The lack of diversity in this year’s award season nominations has not been overlooked, receiving criticism from many of the nominated artists themselves, with the hashtag ‘#OscarsSoWhite’ trending on social media. Just a few weeks ago at the BAFTAs, Leading Actor winner Joaquin Phoenix called out systematic racism prevalent in society. Rebel Wilson highlighted the lack of female nominees in the Best Director category, joking she couldn’t match their success because she doesn’t ‘have the balls’.
The latest comments to spark debate on twitter have been those of an anonymous member of the Academy made to the Hollywood Foreign Press whilst shedding light on his votes for last weekend’s Oscars. In discussing his Best Picture vote, he stated, “With Little Women, the timeline was ridiculous — I was really confused sometimes, and I know I’m not the only one. Thank God she [star Saoirse Ronan] cut her hair, because that at least gave me a bit of a reference point.” He also commented on his Best Adapted Screenplay vote:
“I think Greta Gerwig is really great, but I shouldn‘t need a scorecard to keep track of a movie‘s timeline, so I ruled out Little Women first.“
Granted, art is always subjective to individual audience members and these comments from a single Academy voter cannot be taken to reflect the institution as a whole, nor all men in general. For example, former US President Barack Obama included Little Women in his 2019 best films list. This Academy member, however, isn’t the first man to criticise the timeline of Greta Gerwig’s adaptation of the classic novel which begins in the middle of the book and shows the March Sisters’ childhoods as flashbacks during their early adult lives.
Upon hearing there was another adaptation of Little Women in the works a few years ago, I admit I questioned whether it was needed. The 1994 version starring Winona Ryder has stood the test of time, and if this wasn’t enough, Call the Midwife’s Heidi Thomas adapted the novel for a four-part BBC series in 2017, starring Stranger Things’ Maya Hawke. A minute into the film, however, Gerwig convinced me she had brought something new to the table as we were hurled straight into following Jo run through the busy streets of postbellum New York to offer a piece of her writing for publication instead of the book’s starting point: the young March sisters as children during the Civil War. Speaking with female friends and family, it seemed we all agreed with this fresh adaptation using flashbacks and flashforwards, which served to draw together themes and parallels in the narrative that heightened emotion and allowed for new interpretations of characters to be made.
It’s worth considering, therefore, the basis of these comments and why so many male critics were confused by the timeline. The Academy voter demographic, which in 2019 was 77 per cent male, had no trouble awarding Tarantino’s notoriously non-chronological Pulp Fiction Best Original Screenplay at the 1995 Oscars and Christopher Nolan’s Inception received critical acclaim for its complex narrative.

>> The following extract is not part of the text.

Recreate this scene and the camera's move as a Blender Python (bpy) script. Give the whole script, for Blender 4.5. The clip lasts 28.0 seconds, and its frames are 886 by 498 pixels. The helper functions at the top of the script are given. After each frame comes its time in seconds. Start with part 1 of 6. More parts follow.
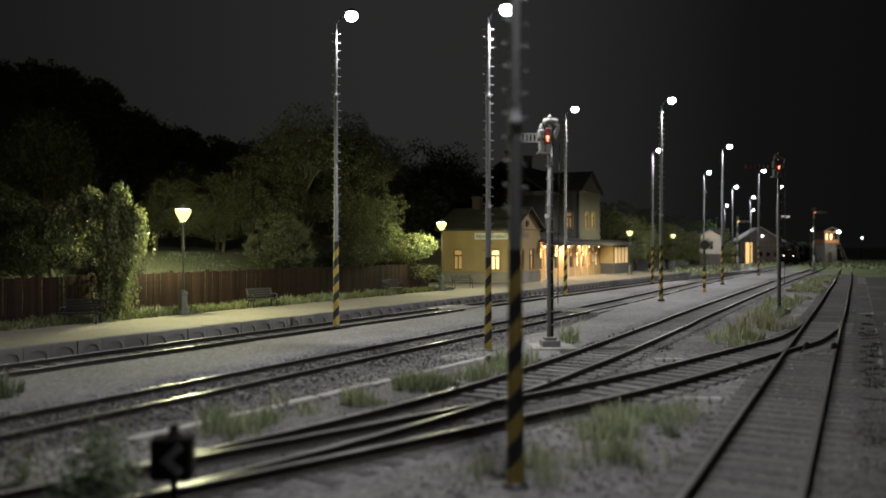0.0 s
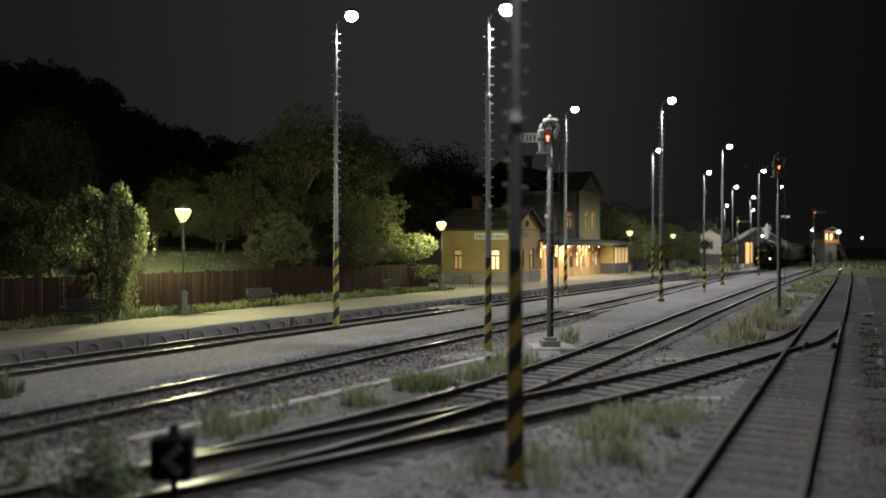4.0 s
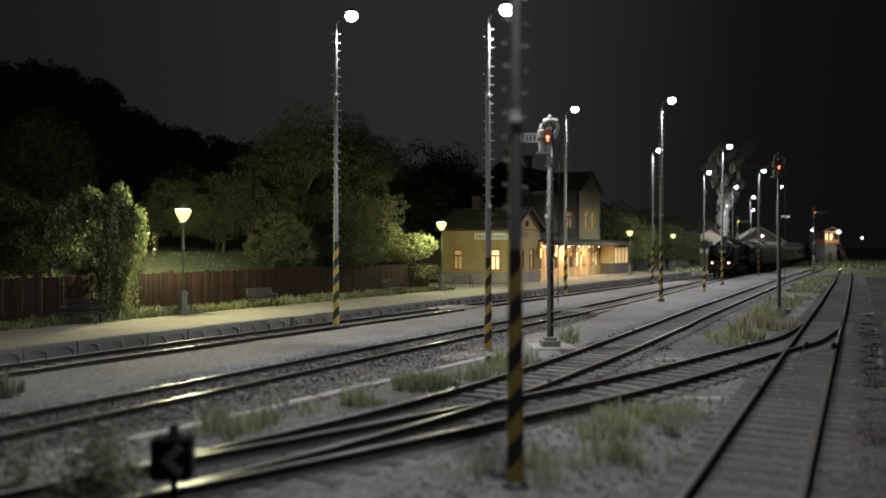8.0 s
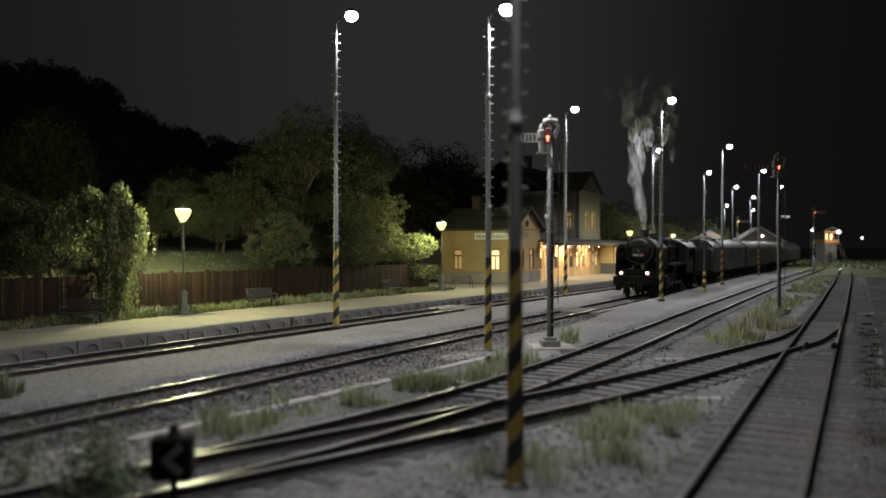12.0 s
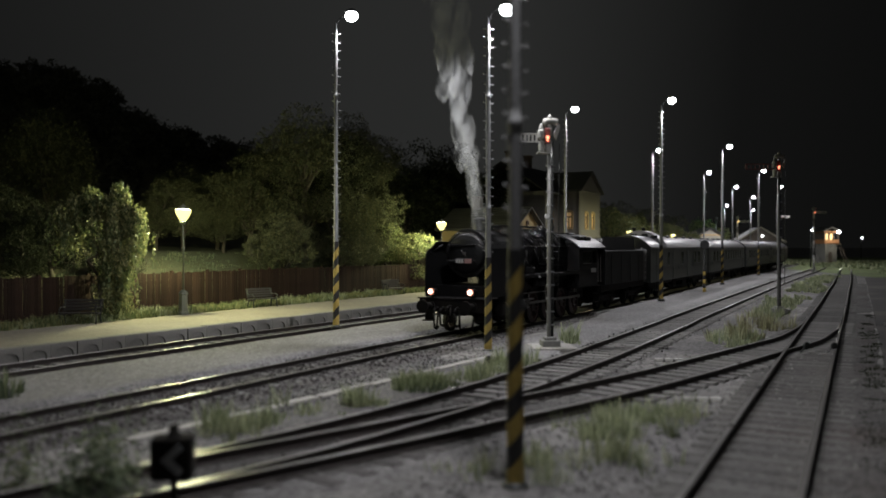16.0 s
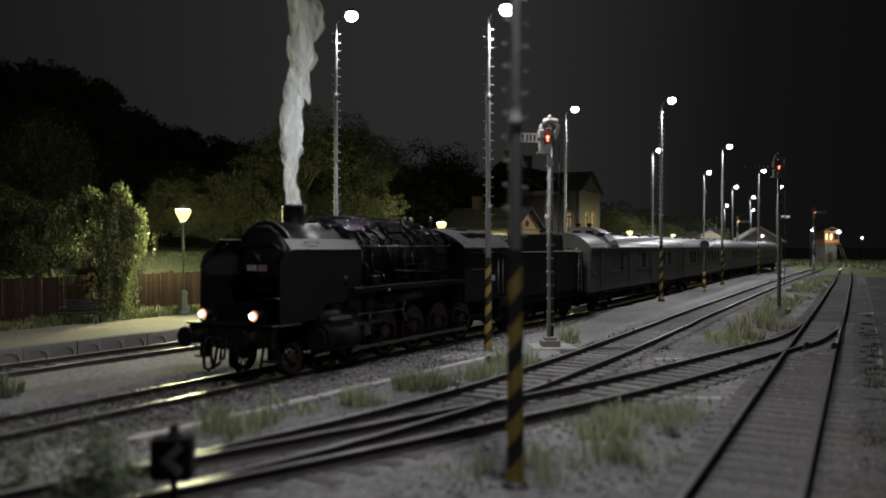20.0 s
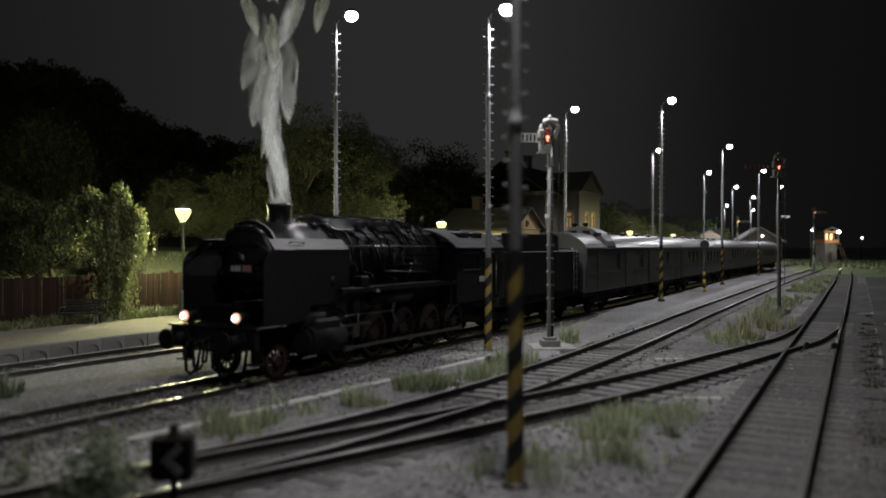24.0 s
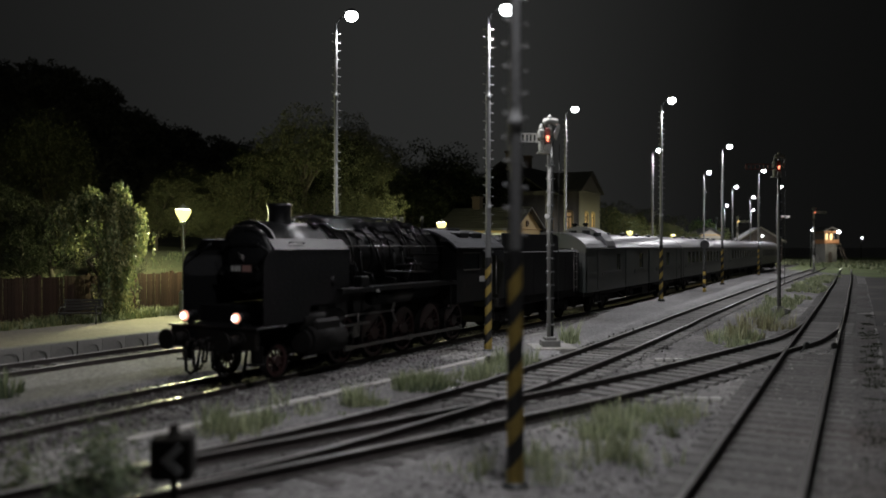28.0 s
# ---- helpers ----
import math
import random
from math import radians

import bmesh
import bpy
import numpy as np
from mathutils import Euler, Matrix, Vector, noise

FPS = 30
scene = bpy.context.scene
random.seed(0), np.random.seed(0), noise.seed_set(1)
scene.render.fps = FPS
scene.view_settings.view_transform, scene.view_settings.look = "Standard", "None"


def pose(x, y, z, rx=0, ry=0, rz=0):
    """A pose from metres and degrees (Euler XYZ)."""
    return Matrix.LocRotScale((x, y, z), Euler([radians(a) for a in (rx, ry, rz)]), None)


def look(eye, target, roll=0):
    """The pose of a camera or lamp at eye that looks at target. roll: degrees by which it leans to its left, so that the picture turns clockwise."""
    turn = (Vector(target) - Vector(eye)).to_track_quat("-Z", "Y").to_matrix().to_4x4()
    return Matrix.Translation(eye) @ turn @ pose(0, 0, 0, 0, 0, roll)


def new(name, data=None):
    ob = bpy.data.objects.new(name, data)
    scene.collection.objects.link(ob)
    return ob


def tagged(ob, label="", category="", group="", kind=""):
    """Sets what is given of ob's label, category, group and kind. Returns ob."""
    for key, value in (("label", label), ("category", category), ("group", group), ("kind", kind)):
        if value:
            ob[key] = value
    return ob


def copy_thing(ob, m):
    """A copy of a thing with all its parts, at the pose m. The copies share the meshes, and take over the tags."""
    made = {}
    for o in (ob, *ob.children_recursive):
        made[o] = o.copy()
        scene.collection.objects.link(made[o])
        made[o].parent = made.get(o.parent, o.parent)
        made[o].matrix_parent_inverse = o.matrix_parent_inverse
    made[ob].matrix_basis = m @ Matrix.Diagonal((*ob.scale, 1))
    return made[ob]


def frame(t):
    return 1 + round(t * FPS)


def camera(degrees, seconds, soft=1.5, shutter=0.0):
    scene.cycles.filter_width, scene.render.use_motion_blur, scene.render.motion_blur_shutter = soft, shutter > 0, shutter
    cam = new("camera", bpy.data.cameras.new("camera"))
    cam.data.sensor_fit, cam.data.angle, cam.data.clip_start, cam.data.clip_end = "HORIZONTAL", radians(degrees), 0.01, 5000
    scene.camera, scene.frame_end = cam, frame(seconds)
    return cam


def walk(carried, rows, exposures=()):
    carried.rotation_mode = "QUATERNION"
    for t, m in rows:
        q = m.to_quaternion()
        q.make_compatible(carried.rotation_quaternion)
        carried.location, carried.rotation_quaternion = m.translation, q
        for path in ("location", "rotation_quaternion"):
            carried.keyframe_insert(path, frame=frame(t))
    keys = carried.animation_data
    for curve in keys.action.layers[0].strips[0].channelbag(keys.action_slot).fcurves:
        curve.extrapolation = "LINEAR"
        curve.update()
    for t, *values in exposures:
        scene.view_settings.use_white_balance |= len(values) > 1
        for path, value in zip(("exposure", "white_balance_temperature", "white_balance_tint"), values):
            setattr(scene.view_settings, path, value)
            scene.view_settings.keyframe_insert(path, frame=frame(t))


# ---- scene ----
# A scale-model railway station at night. All lengths below are in metres of the
# full-size railway; U brings them to the size of the model (1:87).
U = 1 / 87.0
EYE_Z = 3.51
cam = camera(56.8, 28.0, soft=1.6, shutter=0.5)
eye = (0, 0, EYE_Z * U)
aim = look(eye, (0, 100 * U, (EYE_Z - 0.2759) * U))
walk(cam, [(0.0, aim), (28.0, aim)])
cam.data.dof.use_dof = True
cam.data.dof.focus_distance = 42 * U
cam.data.dof.aperture_fstop = 24.0

# ---- night sky, exposure ----
scene.view_settings.exposure = 0.1
world = bpy.data.worlds.new("night")
scene.world = world
world.use_nodes = True
wn = world.node_tree
wn.nodes.clear()
w_out = wn.nodes.new("ShaderNodeOutputWorld")
w_bg = wn.nodes.new("ShaderNodeBackground")
w_co = wn.nodes.new("ShaderNodeTexCoord")
w_sep = wn.nodes.new("ShaderNodeSeparateXYZ")
w_ramp = wn.nodes.new("ShaderNodeValToRGB")
w_map = wn.nodes.new("ShaderNodeMapRange")
w_map.inputs["From Min"].default_value = -0.6
w_map.inputs["From Max"].default_value = 0.6
stops = [(0.1, 0.0088), (0.42, 0.0192), (0.58, 0.0195), (0.78, 0.0056), (0.92, 0.0034)]
while len(w_ramp.color_ramp.elements) < len(stops):
    w_ramp.color_ramp.elements.new(0.5)
for el, (pos, lum) in zip(w_ramp.color_ramp.elements, stops):
    el.position, el.color = pos, (lum, lum * 1.02, lum * 0.99, 1)
wn.links.new(w_co.outputs["Generated"], w_sep.inputs[0])
wn.links.new(w_sep.outputs[0], w_map.inputs[0])
wn.links.new(w_map.outputs[0], w_ramp.inputs[0])
wn.links.new(w_ramp.outputs[0], w_bg.inputs["Color"])
w_bg.inputs["Strength"].default_value = 1.0
wn.links.new(w_bg.outputs[0], w_out.inputs[0])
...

Although film comparisons aren’t always the most effective when illustrating a point since there are numerous elements contributing to particular films gaining recognition, in this case and plenty others, it does appear that, the majority male Academy membership find it easier to engage with films that feature men, are about men and are made by men.
In some ways it makes sense, given the demographics of the Academy voters, that female filmmakers have been overlooked. Art interpretation is personal and members will likely cast their votes in favour of those they most identify with. This is where the problem lies in the film industry; whilst membership remains predominantly white and male, funding and recognition are less likely to be given to marginalised filmmakers because within this demographic, the audience for it just simply isn’t large enough. This means we’re missing out on the stories and art of huge sections of society simply because the industry doesn’t accurately or fairly represent the population of filmgoers in terms of gender and race. Calls for a wider diversity in the industry have been a hot topic in awards season for several years now and until the Academy membership changes, it seems snubs of this kind are set to continue.